Though we are not given the argument in the reading, I summarize it here:
DP is cruel and unusual.
DP is morally equivalent to murder.
DP denies due process. A dead person can't ask for a new trial if proof of their innocence appears.
Gregg model of jury directions ineffective. Merely covers over prejudice and bias.
DP sends message that taking someone's life can be justified by pragmatic concerns.
DP is political, distracts from the real causes of and solutions for crime.
DP is wasteful.
DP is barbaric.
Concl.: We should get rid of the DP
What We Do Get
In the selection from this essay reprinted in the text, Bedau expands on the basic argument by considering three issues important to a consequentialist treatment of DP: deterrence, fairness in administration, and irreversibility.
In each case, he argues that a consequentialist should favor abolition.
Deterrence, Pt. 1
Deterrence requires prompt and consistent implementation of deterrent. DP cannot be administered in this fashion.
~2% of people convicted of criminal homicide are sentenced to death
Mandatory DP laws (Florida type) are unconstitutional.
Murder is either premeditated or it's not. If it is, the people plan to (and think they will) get away with it, thus deterrence is not an issue. If not, then once again it seems unlikely that deterrence would be an issue. Ditto with ideological murders and murders connected to the drug trade.
Deterrence, Pt. 2
If severe punishment deters crime, long-term imprisonment is sufficient. Even studies that show deterrent effects show no difference between life and DP.
States with DP do not have lower homicide rates than states without.
Potential coarsening effect.
No difference in rates of assault and murder of police officers between states with and without the DP.
No difference in rates of assault and murder of inmates and prison personnel between states with and without the DP.
Thus, Bedau concludes, there is no evidence that DP is a deterrent and much evidence to conclude that it isn’t.
Unfairness, Error and Barbarity
Bedau surveys the findings on racial bias, noting most significantly that examination of the race of the victim of those people sentenced to death reveals substantial bias against killers of whites.
Bedau recounts the stories of nine men falsely convicted and given the death sentence to underscore the fact that we are fallible creatures, bound to make errors. Of course, with the DP, each error is a human tragedy.
Bedau highlights how inconsistent our practice is with those of our allies and cultural partners around the world. The U.S. consistently ranks in the top five in number of executions carried out worldwide with Iran, China, Iraq, Saudi Arabia and Pakistan. Hardly enviable company.

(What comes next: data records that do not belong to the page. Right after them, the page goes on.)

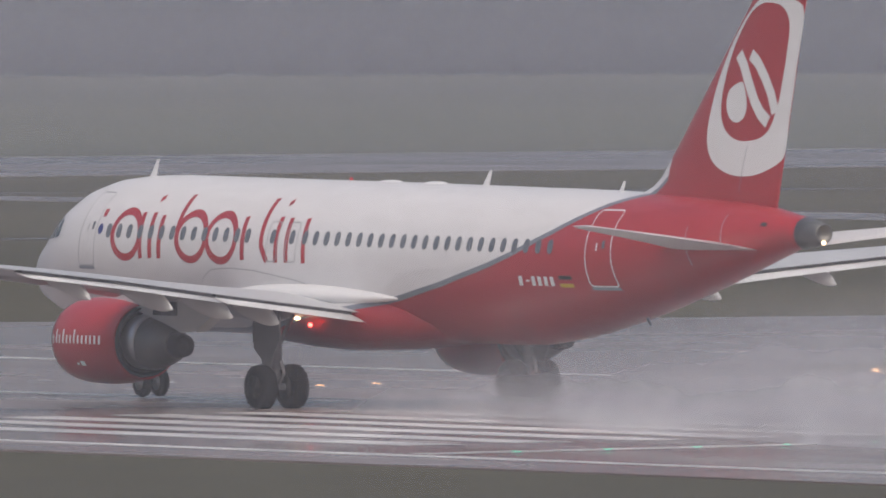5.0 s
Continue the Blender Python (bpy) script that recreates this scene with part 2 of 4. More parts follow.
def slab(name, outline, z, material, label, category):
    """A flat paved piece with a small edge, from its outline in plan."""
    bm = bmesh.new()
    vs = [bm.verts.new((x, y, z)) for x, y in outline]
    f = bm.faces.new(vs)
    f.normal_update()
    if f.normal.z < 0:
        f.normal_flip()
    r = bmesh.ops.extrude_face_region(bm, geom=[f])
    for v in [g for g in r["geom"] if isinstance(g, bmesh.types.BMVert)]:
        v.co.z -= z + 0.1
    bmesh.ops.recalc_face_normals(bm, faces=bm.faces)
    ob = part(name, bm, material)
    return tagged(ob, label, category, kind="structure")


make_ground()
RX = 298.6          # runway centre line
slab("runway", [(RX - 33.5, 300), (RX + 33.5, 300), (RX + 33.5, 545), (329.4, 620), (328.4, 676), (326, 734), (327, 1000), (327, 1500), (RX - 39.4, 1500), (RX - 38.4, 700), (RX - 37.4, 646), (RX - 33.5, 600)], 0.05, M["runway"],
     "wet dark asphalt runway with pale glossy streaks", "runway")
slab("crossing_runway", [(100, 890), (300, 918), (344, 928), (440, 950), (530, 957), (625, 982), (790, 1020), (950, 1058), (950, 1120), (850, 1100), (680, 1067), (545, 1031), (470, 1014), (400, 1006), (370, 990), (300, 962), (100, 925)], 0.035, M["crossing"],
     "wet grey crossing runway behind the grass", "runway")

# ---------------------------------------------------------------- airliner


def P(s, l, z):
    """Station aft of the nose, metres to port, height."""
    return Vector((-l, NOSE_Y - s, z))


FUS = [  # station, top, bottom, half width
    (-0.24, 3.22, 3.12, 0.05), (-0.12, 3.46, 2.84, 0.32), (0.2, 3.80, 2.55, 0.62), (0.7, 4.13, 2.32, 0.95), (1.35, 4.45, 2.14, 1.22), (1.95, 4.86, 2.02, 1.43),
    (2.55, 5.22, 1.93, 1.60), (3.25, 5.50, 1.86, 1.74), (4.2, 5.70, 1.81, 1.86), (5.4, 5.80, 1.78, 1.94), (7.0, 5.84, 1.765, 1.975),
    (12, 5.815, 1.745, 1.975), (18, 5.79, 1.715, 1.975), (23.5, 5.755, 1.70, 1.975), (25, 5.74, 1.745, 1.965), (26.5, 5.735, 1.915, 1.93),
    (28, 5.715, 2.17, 1.85), (30, 5.68, 2.59, 1.66), (32, 5.63, 3.07, 1.40), (34, 5.53, 3.60, 1.06), (35.5, 5.40, 4.02, 0.78),
    (36.8, 5.20, 4.36, 0.50), (37.3, 5.10, 4.44, 0.36), (37.6, 5.02, 4.50, 0.26)]


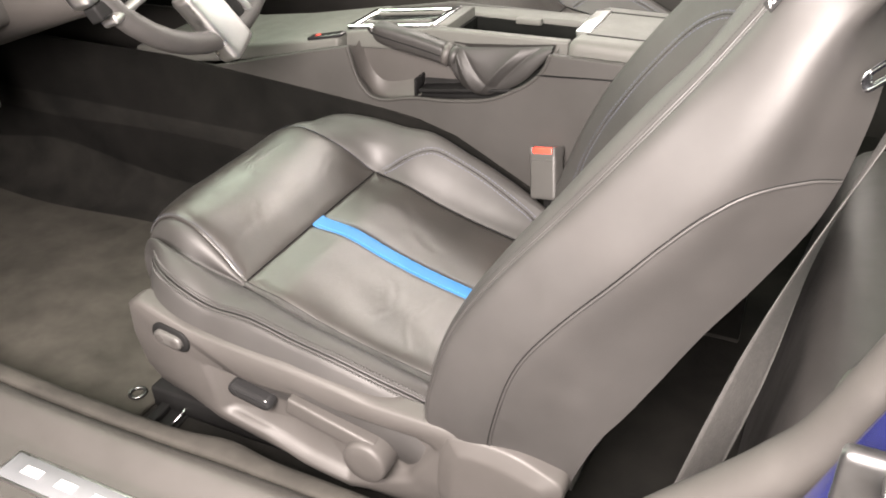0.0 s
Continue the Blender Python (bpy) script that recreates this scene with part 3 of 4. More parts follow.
    for d in (-0.0055, 0.0055):
        stitch_row(back, p, n, d, 0.0004, THREAD_DARK, 0.0021, 0.0014, 0.00036, "dark thread")
    for d in (-0.0019, 0.0019):
        part("seam_ridge", tube(offset_line(p, n, d, -0.0018), 0.0018, 6), LEATHER, back)
    p, n = net_line(BACK, np.linspace(1.0, 6.5, 120), spline([5.76, 5.70, 5.70, 5.78], 120)[:, 0])
    for d in (-0.002, 0.002):
        part("seam_ridge", tube(offset_line(p, n, d, 0.0018), 0.0015, 6), LEATHER, back)
    path = spline(SIDE_SEAM, 200)
    p, n = net_line(BACK, path[:, 0], path[:, 1])
    part("piping", tube(offset_line(p, n, -0.0015, 0.0006), 0.0018, 8), LEATHER, back)
    part("seam_gap", tube(offset_line(p, n, 0.0008, 0.0003), 0.0012, 6), BLACK, back, "dark open seam")
    p, n = net_line(BACK, np.linspace(2.6, 7.0, 120), spline([1.0, 1.0, 1.0, 0.95], 120)[:, 0])
    part("fold_ridge", tube(p - n * 0.0021, 0.0030, 12), LEATHER, back)
    for c, d in ((8, -0.004), (11, -0.004)):
        p, n = net_line(BACK, np.linspace(7.1, 11.8, 160), np.full(160, float(c)))
        stitch_row(back, p, n, 0.0045 if c == 8 else d, 0.0006, THREAD, 0.0036, 0.0022, 0.0005)
        if c == 8:
            part("piping", tube(p + n * 0.0002, 0.0022, 10), LEATHER, back)
    for r, c, size in ((9.55, 10.45, 0.0021), (9.62, 10.30, 0.0016), (9.72, 10.15, 0.0013), (9.15, 9.55, 0.0014), (9.2, 9.7, 0.0010), (8.6, 9.3, 0.0009)):
        p, n = net_line(BACK, [r, r + 0.1], [c, c])
        m = axes(p[0] + n[0] * 0.0008, p[1] - p[0], np.cross(n[0], p[1] - p[0]))
        a = np.linspace(0, 2 * np.pi, 14, endpoint=False)
        rim = [[m @ Vector((size * k * np.cos(q), 0.55 * size * k * np.sin(q), h)) for q in a] for k, h in ((1.0, 0.0), (0.7, 0.0004))]
        part("scuff", ringed(rim), THREAD_DARK, back, "small dark scuff in the leather")
    path = spline([(6.62, 12.05), (6.55, 12.5), (6.35, 13.15), (5.75, 13.60), (4.9, 13.74), (3.9, 13.78), (2.9, 13.84), (2.1, 13.80), (1.4, 13.68), (0.8, 13.5), (0.35, 13.25)], 190)
    p, n = net_line(BACK, path[:, 0], path[:, 1])
    felled(back, p, n)
    for d in (-0.0048, 0.0048):
        stitch_row(back, p, n, d, 0.0018)
    return seat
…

Liebman, et. al., “Error Rates”
In this report from 2000, the authors review all of the capital sentences handed down in the U.S. from 1973-2005 with the aim of evaluating the “overall success rate” of this sentencing.
A “success” would be a sentence that withstood judicial review at both the state and Federal levels.

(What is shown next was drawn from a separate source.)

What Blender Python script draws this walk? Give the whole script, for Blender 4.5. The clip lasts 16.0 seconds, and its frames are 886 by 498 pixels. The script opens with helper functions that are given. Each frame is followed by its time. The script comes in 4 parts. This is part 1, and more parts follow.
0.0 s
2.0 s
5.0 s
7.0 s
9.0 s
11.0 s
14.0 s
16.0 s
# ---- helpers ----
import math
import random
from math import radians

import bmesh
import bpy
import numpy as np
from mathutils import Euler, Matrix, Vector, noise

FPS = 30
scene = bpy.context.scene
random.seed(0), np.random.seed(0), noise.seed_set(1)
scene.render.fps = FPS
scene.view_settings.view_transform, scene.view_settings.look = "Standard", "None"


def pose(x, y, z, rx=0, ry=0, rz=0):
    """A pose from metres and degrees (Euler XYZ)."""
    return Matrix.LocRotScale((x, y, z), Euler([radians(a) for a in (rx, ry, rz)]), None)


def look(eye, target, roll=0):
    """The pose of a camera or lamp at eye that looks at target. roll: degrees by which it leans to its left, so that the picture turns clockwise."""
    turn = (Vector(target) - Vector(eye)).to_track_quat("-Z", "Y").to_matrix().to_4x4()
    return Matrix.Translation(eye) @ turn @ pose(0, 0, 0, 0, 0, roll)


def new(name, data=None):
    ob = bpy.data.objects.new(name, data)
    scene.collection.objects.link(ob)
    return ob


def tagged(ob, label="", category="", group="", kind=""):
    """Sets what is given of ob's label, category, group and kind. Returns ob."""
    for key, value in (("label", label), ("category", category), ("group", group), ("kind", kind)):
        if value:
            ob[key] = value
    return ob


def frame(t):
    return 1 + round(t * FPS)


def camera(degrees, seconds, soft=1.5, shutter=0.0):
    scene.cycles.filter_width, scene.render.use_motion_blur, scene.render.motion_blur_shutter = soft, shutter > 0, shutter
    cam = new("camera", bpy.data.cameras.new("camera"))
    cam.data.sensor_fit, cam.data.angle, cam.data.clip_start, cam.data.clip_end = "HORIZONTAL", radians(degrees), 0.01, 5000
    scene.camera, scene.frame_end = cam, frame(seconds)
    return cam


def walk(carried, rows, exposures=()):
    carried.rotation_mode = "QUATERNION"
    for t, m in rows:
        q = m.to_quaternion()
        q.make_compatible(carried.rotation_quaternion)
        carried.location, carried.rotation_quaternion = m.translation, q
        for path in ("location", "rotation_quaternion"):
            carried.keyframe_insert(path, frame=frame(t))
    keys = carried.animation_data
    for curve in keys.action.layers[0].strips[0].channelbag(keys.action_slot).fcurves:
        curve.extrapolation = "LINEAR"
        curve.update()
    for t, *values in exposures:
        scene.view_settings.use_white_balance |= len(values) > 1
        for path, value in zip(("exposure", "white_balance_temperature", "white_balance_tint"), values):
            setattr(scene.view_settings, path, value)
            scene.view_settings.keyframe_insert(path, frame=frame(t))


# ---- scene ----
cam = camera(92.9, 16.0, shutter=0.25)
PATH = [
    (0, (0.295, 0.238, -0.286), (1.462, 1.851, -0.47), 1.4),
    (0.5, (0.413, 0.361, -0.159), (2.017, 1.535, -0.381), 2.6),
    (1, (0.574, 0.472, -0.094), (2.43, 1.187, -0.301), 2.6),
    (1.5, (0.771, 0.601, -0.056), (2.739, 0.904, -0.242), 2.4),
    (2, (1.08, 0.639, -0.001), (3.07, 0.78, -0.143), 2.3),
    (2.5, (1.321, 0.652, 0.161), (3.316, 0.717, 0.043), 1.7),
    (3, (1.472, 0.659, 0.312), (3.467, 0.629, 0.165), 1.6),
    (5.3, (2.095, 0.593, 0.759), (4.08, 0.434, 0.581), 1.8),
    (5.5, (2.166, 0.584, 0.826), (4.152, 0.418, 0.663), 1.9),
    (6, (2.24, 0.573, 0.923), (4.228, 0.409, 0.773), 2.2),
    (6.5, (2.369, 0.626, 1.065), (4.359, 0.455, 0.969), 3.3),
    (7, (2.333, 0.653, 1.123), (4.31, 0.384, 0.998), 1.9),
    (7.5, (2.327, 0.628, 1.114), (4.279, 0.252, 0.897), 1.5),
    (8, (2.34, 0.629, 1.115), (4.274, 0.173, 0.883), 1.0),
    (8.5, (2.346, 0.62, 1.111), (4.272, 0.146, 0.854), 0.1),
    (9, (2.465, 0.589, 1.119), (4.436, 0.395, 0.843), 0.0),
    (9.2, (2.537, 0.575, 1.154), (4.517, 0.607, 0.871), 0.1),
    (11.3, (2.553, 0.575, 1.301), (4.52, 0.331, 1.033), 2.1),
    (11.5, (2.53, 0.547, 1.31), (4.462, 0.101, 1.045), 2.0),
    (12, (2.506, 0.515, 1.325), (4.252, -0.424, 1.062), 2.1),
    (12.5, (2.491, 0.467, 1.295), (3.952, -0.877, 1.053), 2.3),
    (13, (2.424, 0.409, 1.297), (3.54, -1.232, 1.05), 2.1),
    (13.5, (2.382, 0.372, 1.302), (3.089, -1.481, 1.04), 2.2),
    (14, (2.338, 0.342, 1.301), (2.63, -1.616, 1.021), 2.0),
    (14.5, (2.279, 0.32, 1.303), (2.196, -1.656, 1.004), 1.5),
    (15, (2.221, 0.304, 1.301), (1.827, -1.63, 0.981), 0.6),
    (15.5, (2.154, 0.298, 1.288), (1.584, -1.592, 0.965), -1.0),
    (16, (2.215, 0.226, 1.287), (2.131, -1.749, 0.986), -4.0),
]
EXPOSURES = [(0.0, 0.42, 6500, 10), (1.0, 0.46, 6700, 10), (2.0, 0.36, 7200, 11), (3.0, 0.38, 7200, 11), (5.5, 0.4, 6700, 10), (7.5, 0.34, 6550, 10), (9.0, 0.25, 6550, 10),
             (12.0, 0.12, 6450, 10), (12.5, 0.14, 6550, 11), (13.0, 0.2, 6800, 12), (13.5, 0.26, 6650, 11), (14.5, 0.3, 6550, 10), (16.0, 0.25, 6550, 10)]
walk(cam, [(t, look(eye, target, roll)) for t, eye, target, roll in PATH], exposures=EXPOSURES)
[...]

What they found is that the success rate is remarkably low, and that in fact, a massive number of these sentences are eventually overturned due to serious error by the sentencing courts.
The central findings of the study are listed beginning on p. 383.
Notable among them are:
41% error rate determined by state courts of appeal.
40% error rate determined by Habeas Corpus review done by Federal Courts.
Overall error rate for the entire system during these years was an astounding 68%.
This is not getting better. The rates of reversible error have been fairly constant over the period of the study.
DP is not worth it. Time and time again retentionists have tried to address the problems highlighted by the study without appreciably decreasing the error rate.
This is bad for victim’s families, who have to go through the long agony of a trial and appeal process without the closure of a final and secure sentence.
It’s bad for the system, which spends large amounts of its precious and limited resources in what is frequently a fruitless effort.
It’s bad for the society, whose confidence in the judicial system is constantly being undermined by these repeated failures of justice.
We wouldn’t tolerate anything like this error rate in any other situation, we should not tolerate it here. The authors think we should abolish DP.